The Golden Rule
Whatever you put into a model, it assumes it's all good data.
This is why understanding your dataset before modelling is critical. Garbage in, garbage out — a model trained on bad data will produce bad predictions, no matter how sophisticated the algorithm.
Regression vs Classification — Know Your Task
Before anything else, identify what kind of problem you're solving:
- Classification — sorting things into buckets (spam/not spam, cat/dog)
- Regression — predicting a number (house price, temperature)
The type of problem determines which algorithms, metrics, and visualisations you'll use.
What is EDA?
Exploratory Data Analysis is the process of examining your data to understand its structure, quality, and quirks before modelling. Think of it as the research phase of a design project — you wouldn't start wireframing without understanding the problem space.
Why Do EDA?
- Understand structure — what does the data look like?

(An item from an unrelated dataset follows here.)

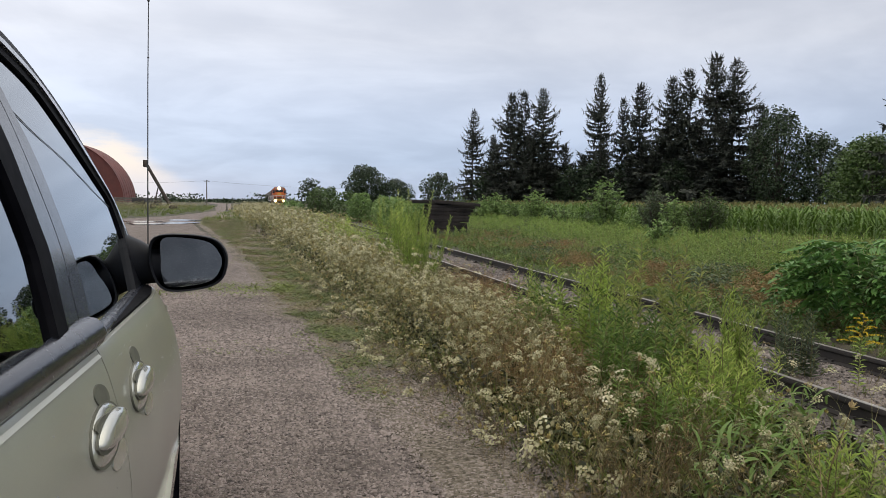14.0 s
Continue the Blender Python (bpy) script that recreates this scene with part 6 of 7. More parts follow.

- Spot quality issues — missing values, outliers, duplicates
- Identify feature types — categorical vs numerical
- Prepare for modelling — inform feature selection and preprocessing
The key question: What kind of data are we working with?
DataFrames — Your Canvas
A DataFrame is the standard format for tabular data. Think of it as a spreadsheet with:
- Headers — column names
- Rows — individual records
- Columns — different data types per column
In Python, you'll use Pandas to create and manipulate DataFrames, and NumPy for numerical operations.
import pandas as pd
import numpy as np
df = pd.read_csv("water_samples.csv")
df.shape # (rows, columns)
df.info() # data types, non-null counts
df.describe() # statistical summaryDescribing Your Data
Count
How many entries are in each column? Missing data shows up as a lower count.
Central Tendency — What's the "Typical" Value?
| Measure | What it tells you | Use when... |
|---|---|---|
| Mean | Average of all values | Data is symmetric, no extreme outliers |
| Median | Middle value when sorted | Data is skewed or contains outliers |
| Mode | Most frequent value | Data is categorical, frequency matters more than magnitude |
Dispersion — How Spread Out is the Data?
| Measure | Definition | Note |
|---|---|---|
| Range | Max − Min | Simple but sensitive to outliers |
| Variance | Average squared distance from the mean | Weights high deviations heavily |
| Standard Deviation | Square root of variance | Same unit as the data, more interpretable |
| IQR (Interquartile Range) | Q3 − Q1 (middle 50% of data) | Robust to outliers |
Shape — How is the Data Distributed?
- Skewness — is the distribution symmetric or lopsided?
- Kurtosis — how peaked or flat is the distribution?
- Positive kurtosis = sharp peak, heavy tails
- Negative kurtosis = flat top, light tails
- Percentiles — what value does X% of the data fall below?
Correlation vs Causation
This distinction trips up even experienced practitioners:
Correlation — two variables are related. A might be associated with B.
Causation — A actually causes B. This must be empirically proven through controlled experiments.
Ice cream sales correlate with drowning incidents — but ice cream doesn't cause drowning. Both increase in summer.
Cross Tabulation
A cross-tabulation table lets you explore relationships between categorical variables. It's a foundational tool in statistical modelling.
It's essentially what powers a confusion matrix — a table that shows how well a classifier's predictions match reality. We'll cover that in detail when we get to classification models.
pd.crosstab(df["land_use"], df["water_quality"])Checking Correlations
For numerical relationships:
print(df.corr())This produces a correlation matrix showing how each pair of numerical columns relates. Values range from -1 (perfect negative correlation) to +1 (perfect positive correlation).
The Designer's Takeaway
Data analysis is to ML what user research is to design. You wouldn't design a product without understanding your users — don't build a model without understanding your data.